What About Abusive Parents?

Parental abuse is a fundamental betrayal of the vulnerable children that God placed in the care of those parents. In such cases, we should be primarily concerned about the safety and well-being of the children.

Children should not be pressured to prematurely forgive abusive parents or to honor or obey them in traditional ways when the parents have demonstrated that those actions are fundamentally unsafe for the vulnerable child. Children can honor abusive parents by praying that the parents will repent of their sin and be saved. The relationship can only be reconciled after genuine repentance and evidence of a changed life over time, and even then, depending on the severity of the abuse, the child may never feel safe in the parents’ care.

Just as adultery breaks a marriage, abuse breaks the parent-child relationship, because it is a fundamental betrayal of how God designed the relationship. God can change people, and reconciliation can happen, but we should never pressure an abuse victim to honor the abuser. Rather, victims of abuse should be encouraged to primarily honor Christ in their attitude toward their abusers. God displays anger toward anyone who would harm children. In Scripture, it was especially heinous for people to kill their children as an offering to Molech (Leviticus 18:21, 20:2–5).
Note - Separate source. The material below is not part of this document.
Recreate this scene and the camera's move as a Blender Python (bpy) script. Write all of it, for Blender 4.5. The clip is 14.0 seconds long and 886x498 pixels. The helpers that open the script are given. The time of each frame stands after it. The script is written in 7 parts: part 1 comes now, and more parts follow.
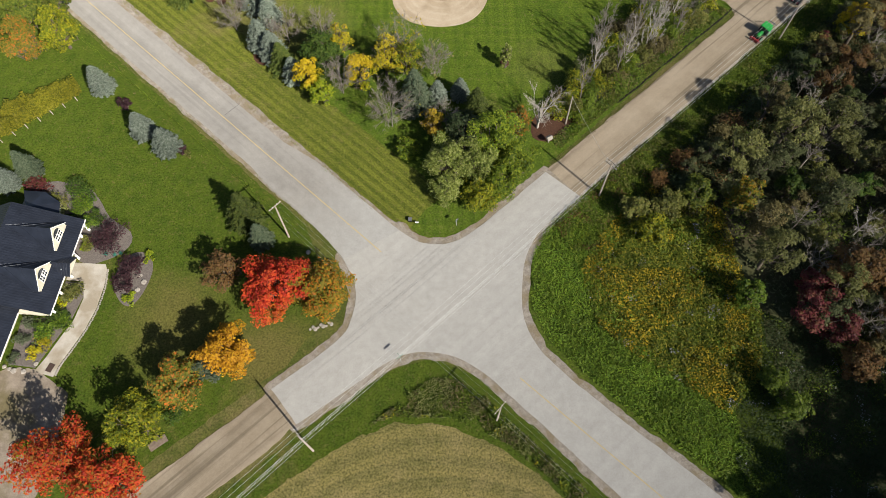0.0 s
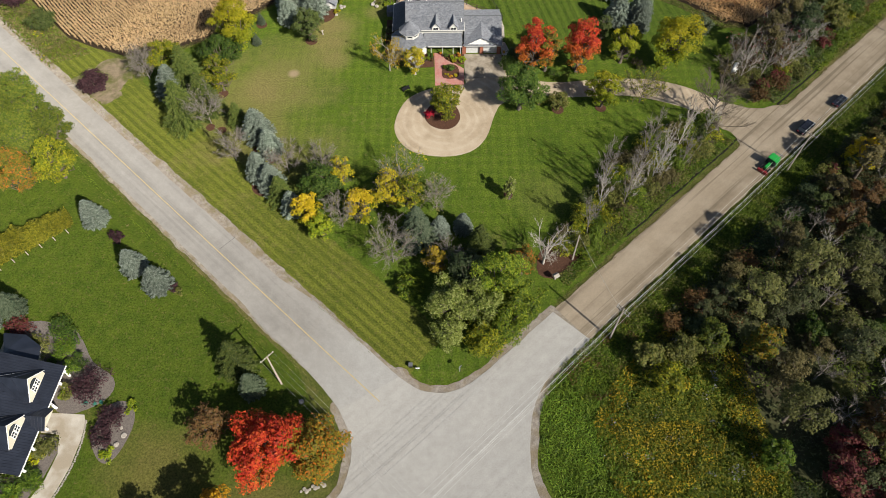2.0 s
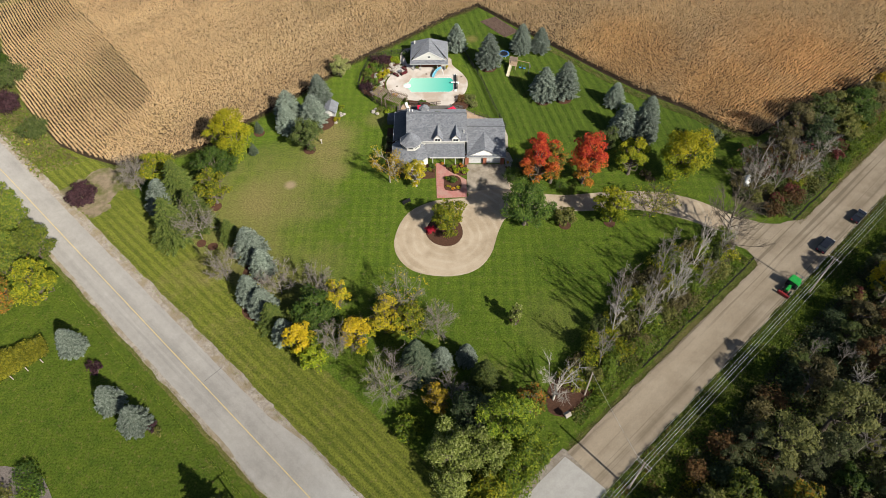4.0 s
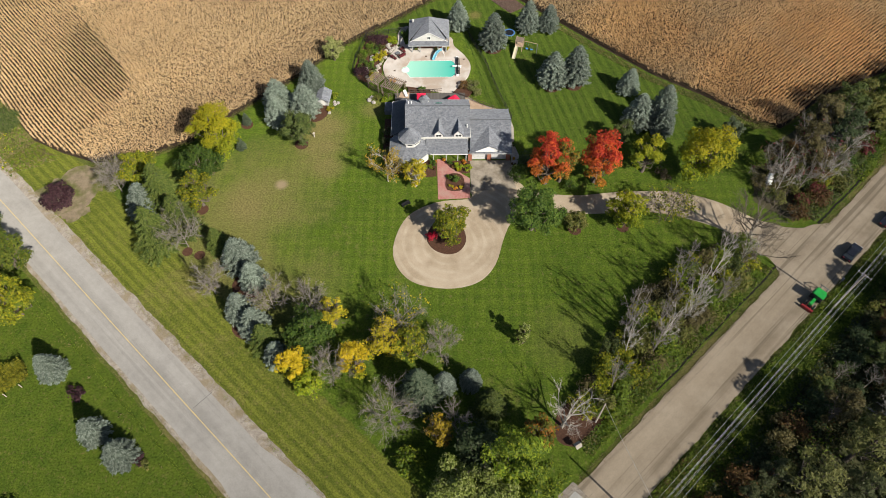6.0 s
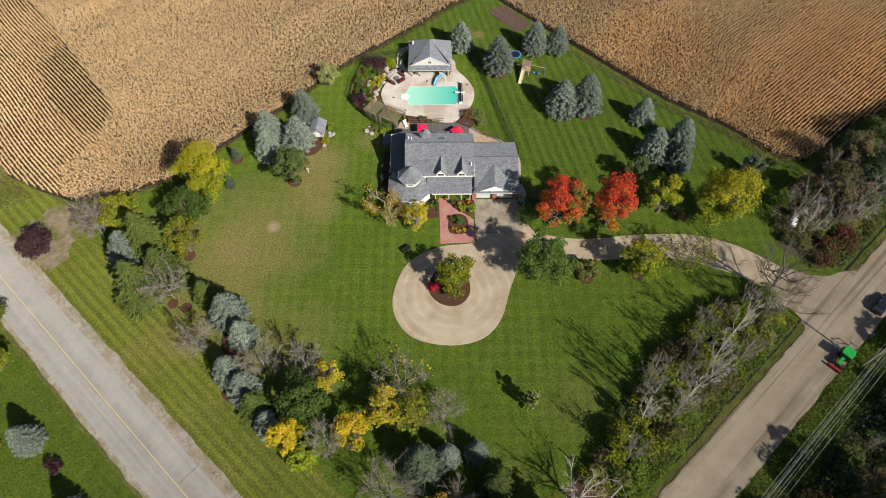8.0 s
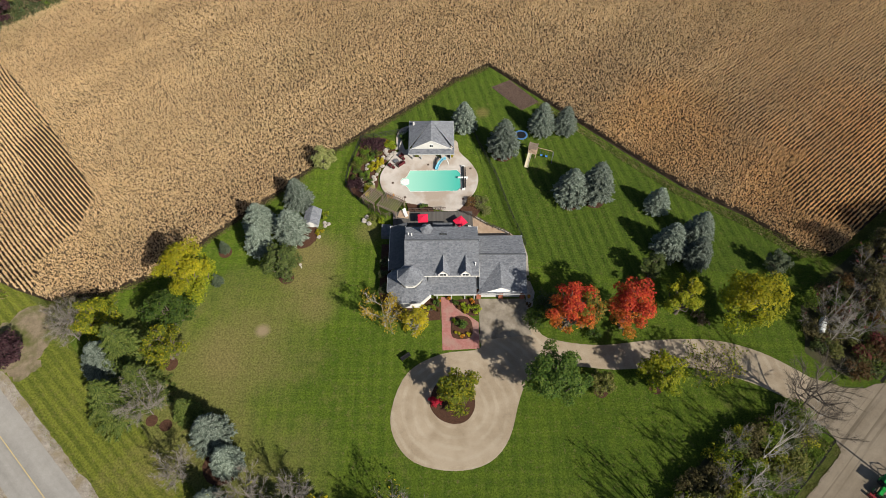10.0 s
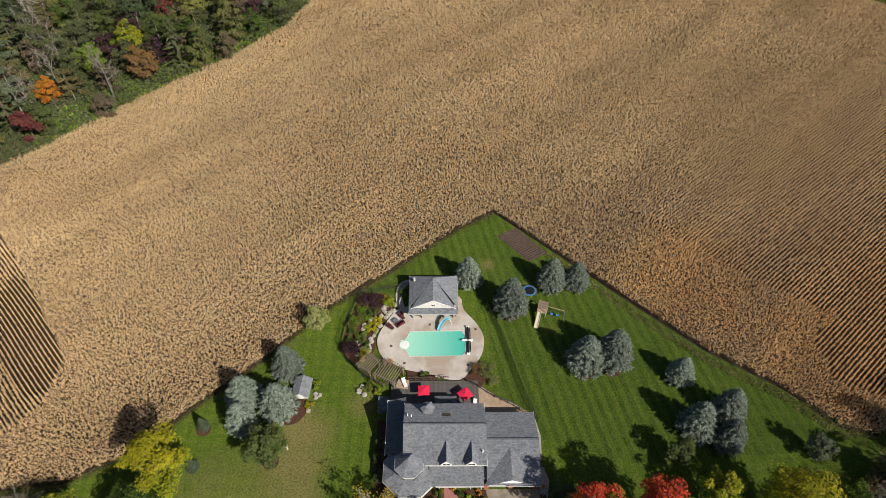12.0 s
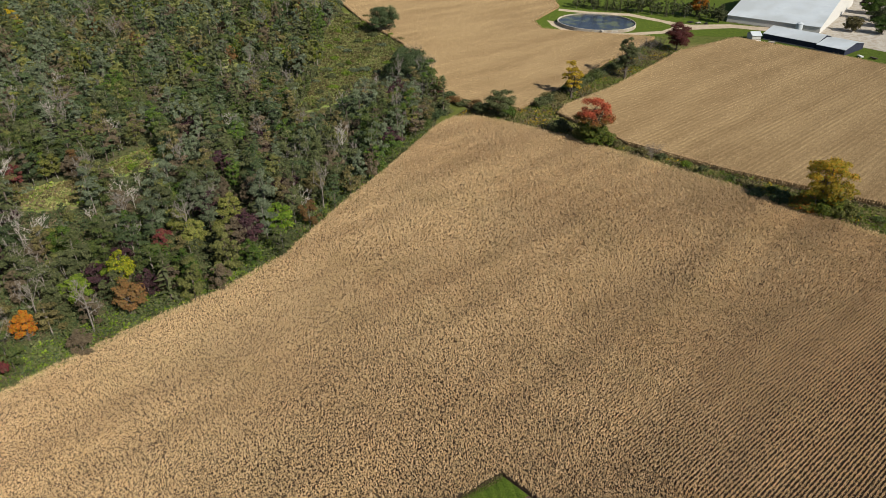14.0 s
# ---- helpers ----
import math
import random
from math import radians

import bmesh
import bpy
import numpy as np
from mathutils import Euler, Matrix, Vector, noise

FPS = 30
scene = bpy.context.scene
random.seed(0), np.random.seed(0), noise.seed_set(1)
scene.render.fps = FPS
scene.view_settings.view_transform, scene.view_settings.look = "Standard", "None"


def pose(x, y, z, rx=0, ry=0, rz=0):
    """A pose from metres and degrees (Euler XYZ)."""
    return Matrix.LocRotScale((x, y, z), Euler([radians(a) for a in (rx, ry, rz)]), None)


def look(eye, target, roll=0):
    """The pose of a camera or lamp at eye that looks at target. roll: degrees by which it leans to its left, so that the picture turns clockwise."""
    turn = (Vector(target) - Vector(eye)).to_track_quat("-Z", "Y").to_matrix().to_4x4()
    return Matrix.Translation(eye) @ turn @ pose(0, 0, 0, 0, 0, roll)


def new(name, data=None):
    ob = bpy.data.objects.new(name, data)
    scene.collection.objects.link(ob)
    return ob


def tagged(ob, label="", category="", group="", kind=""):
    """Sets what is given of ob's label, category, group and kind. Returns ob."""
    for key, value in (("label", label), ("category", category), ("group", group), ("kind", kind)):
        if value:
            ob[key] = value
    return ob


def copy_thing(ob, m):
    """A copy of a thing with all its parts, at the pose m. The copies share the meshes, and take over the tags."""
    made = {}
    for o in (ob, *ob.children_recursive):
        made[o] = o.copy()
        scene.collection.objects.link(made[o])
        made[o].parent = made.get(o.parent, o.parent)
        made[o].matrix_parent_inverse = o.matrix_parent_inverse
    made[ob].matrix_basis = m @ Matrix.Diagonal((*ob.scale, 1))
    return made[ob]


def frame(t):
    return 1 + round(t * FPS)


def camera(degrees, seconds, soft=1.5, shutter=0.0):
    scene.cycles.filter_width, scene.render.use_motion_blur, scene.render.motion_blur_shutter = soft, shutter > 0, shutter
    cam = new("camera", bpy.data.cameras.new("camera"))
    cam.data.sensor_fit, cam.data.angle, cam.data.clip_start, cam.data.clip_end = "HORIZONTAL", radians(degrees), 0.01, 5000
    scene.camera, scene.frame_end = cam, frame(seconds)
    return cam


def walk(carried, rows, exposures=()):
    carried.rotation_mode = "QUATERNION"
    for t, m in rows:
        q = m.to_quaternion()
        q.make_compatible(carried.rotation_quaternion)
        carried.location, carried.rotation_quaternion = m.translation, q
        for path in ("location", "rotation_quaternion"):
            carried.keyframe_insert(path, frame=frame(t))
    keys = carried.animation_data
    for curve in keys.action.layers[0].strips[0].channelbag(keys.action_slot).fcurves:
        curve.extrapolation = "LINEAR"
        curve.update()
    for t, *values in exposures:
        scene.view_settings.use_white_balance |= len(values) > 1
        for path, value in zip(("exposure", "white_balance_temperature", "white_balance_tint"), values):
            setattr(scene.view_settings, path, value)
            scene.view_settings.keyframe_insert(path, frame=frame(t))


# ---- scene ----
cam = camera(67.5, 14.0, soft=0.4)
METRES, EYE, TILT, LEAN, TURN = 107.5, 102.0, 0.0, 0.0, 0.0
ROWS = [
    (0.0, 0.0, 0.0, 0.0, -0.43, -63.52, 0.21),
    (0.5, -0.0008, 0.0265, 0.0011, -0.41, -62.29, 0.2),
    (1.0, -0.0019, 0.0547, 0.0022, -0.39, -60.82, 0.17),
    (1.5, -0.0029, 0.0845, 0.0036, -0.36, -58.9, 0.14),
    (2.0, -0.0036, 0.1154, 0.0054, -0.32, -56.79, 0.11),
    (2.5, -0.0044, 0.1471, 0.0069, -0.27, -54.68, 0.07),
    (3.0, -0.0052, 0.1788, 0.008, -0.24, -52.56, 0.04),
    (3.5, -0.0056, 0.2103, 0.0086, -0.21, -50.89, 0.04),
    (6.0, -0.0118, 0.376, 0.0142, -0.4, -55.82, 0.02),
    (6.5, -0.0125, 0.4097, 0.015, -0.43, -56.85, 0.04),
    (7.0, -0.0141, 0.4444, 0.016, -0.48, -57.61, 0.03),
    (9.5, -0.0183, 0.6288, 0.0195, -0.46, -56.72, -0.01),
    (10.0, -0.0192, 0.6688, 0.0209, -0.44, -55.36, -0.03),
    (10.5, -0.0205, 0.7089, 0.0217, -0.41, -53.69, -0.06),
    (11.0, -0.0219, 0.7478, 0.0207, -0.38, -51.57, -0.11),
    (11.5, -0.0232, 0.7898, 0.0224, -0.35, -49.57, -0.15),
    (12.0, -0.0242, 0.8313, 0.0241, -0.33, -47.5, -0.18),
    (12.5, -0.0255, 0.8726, 0.0254, -0.3, -45.02, -0.24),
    (13.0, -0.0265, 0.9143, 0.0271, -0.25, -41.48, -0.32),
    (13.5, -0.0272, 0.9564, 0.0281, -0.17, -36.82, -0.41),
    (14.0, -0.0284, 0.9989, 0.0297, -0.11, -30.97, -0.53),
]
walk(cam, [(t, pose(0, 0, EYE, TILT, LEAN, TURN) @ pose(METRES * x, METRES * y, METRES * z, 90 + pitch, roll, yaw)) for t, x, y, z, yaw, pitch, roll in ROWS],
     exposures=[(0.0, 0.60), (7.0, 0.60), (10.0, 0.48), (11.0, 0.43), (12.5, 0.36), (14.0, 0.42)])

# ---- light ----
SUN_UP, SUN_AZ = radians(38), math.atan2(0.675, -0.737)
sun = new("sun", bpy.data.lights.new("sun", "SUN"))
sun.data.energy, sun.data.angle, sun.data.color = 4.2, radians(0.6), (1.0, 0.945, 0.84)
sun.matrix_world = look((math.sin(SUN_AZ) * math.cos(SUN_UP) * 300, math.cos(SUN_AZ) * math.cos(SUN_UP) * 300, math.sin(SUN_UP) * 300), (0, 0, 0))
world = bpy.data.worlds.new("sky")
scene.world = world
world.use_nodes = True
sky = world.node_tree.nodes.new("ShaderNodeTexSky")
sky.sky_type, sky.sun_disc, sky.sun_elevation, sky.sun_rotation = "NISHITA", False, SUN_UP, SUN_AZ
world.node_tree.links.new(sky.outputs[0], world.node_tree.nodes["Background"].inputs[0])
world.node_tree.nodes["Background"].inputs[1].default_value = 0.055

# ---- materials ----


class Nodes:
    """A node material with a Principled surface, built step by step."""

    def __init__(self, name, rough=0.9, metal=0.0, spec=0.25):
        self.m = bpy.data.materials.new(name)
        self.m.use_nodes = True
        self.t = self.m.node_tree
        self.b = self.t.nodes["Principled BSDF"]
        self.b.inputs["Roughness"].default_value = rough
        self.b.inputs["Metallic"].default_value = metal
        self.b.inputs["Diffuse Roughness"].default_value = 1.0 if rough >= 0.6 else 0.3
        self.b.inputs["Specular IOR Level"].default_value = spec
        self.co = self.t.nodes.new("ShaderNodeTexCoord").outputs["Object"]

    def put(self, kind, **sockets):
        n = self.t.nodes.new(kind)
        for k, v in sockets.items():
            key = int(k[1:]) if k[0] == "i" and k[1:].isdigit() else k
            if isinstance(v, bpy.types.NodeSocket):
                self.t.links.new(v, n.inputs[key])
            else:
                n.inputs[key].default_value = v
        return n

    def turn(self, degrees, scale=(1, 1, 1)):
        return self.put("ShaderNodeMapping", Vector=self.co, Rotation=(0, 0, radians(degrees)), Scale=scale).outputs[0]

    def noise(self, scale, detail=4.0, rough=0.6, co=None):
        return self.put("ShaderNodeTexNoise", Vector=co or self.co, Scale=scale, Detail=detail, Roughness=rough).outputs["Fac"]

    def math(self, op, a, b=0.0, clamp=False):
        n = self.put("ShaderNodeMath", i0=a, i1=b)
        n.operation, n.use_clamp = op, clamp
        return n.outputs[0]

    def step(self, v, lo, hi):
        return self.put("ShaderNodeMapRange", Value=v, i1=lo, i2=hi).outputs[0]

    def ramp(self, v, cols, lo=0.3, hi=0.7, flat=False):
        n = self.put("ShaderNodeValToRGB", Fac=v)
        e = n.color_ramp.elements
        if flat:
            n.color_ramp.interpolation = "CONSTANT"
        while len(e) < len(cols):
            e.new(0.5)
        for i, c in enumerate(cols):
            e[i].position = lo + (hi - lo) * i / max(1, len(cols) - (0 if flat else 1))
            e[i].color = (*c, 1)
        return n.outputs[0]

    def mix(self, f, a, b, how="MIX"):
        n = self.t.nodes.new("ShaderNodeMix")
        n.data_type, n.blend_type = "RGBA", how
        for i, v in ((0, f), (6, a), (7, b)):
            if isinstance(v, bpy.types.NodeSocket):
                self.t.links.new(v, n.inputs[i])
            else:
                n.inputs[i].default_value = v if i == 0 else (*v, 1)
        return n.outputs[2]

    def colour(self, c):
        if isinstance(c, bpy.types.NodeSocket):
            self.t.links.new(c, self.b.inputs["Base Color"])
        else:
            self.b.inputs["Base Color"].default_value = (*c, 1)
        return self

    def bump(self, v, depth, strength=1.0):
        n = self.put("ShaderNodeBump", Height=v, Strength=strength, Distance=depth)
        self.t.links.new(n.outputs[0], self.b.inputs["Normal"])
        return self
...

Children are both a responsibility and a blessing.

Children are both a responsibility and a blessing. Both parents and children have responsibilities to each other that begin at fertilization and extend to the death of the parents (or sometimes, tragically, the children). In our fallen world, there will be inevitable complications from the interactions of fallen human beings. However, the commands of Scripture are clear. Parents must teach their children, and children must obey their parents. God, as our Creator, knows us. Following his good design for families is best, as healthy families are the basis for a healthy society.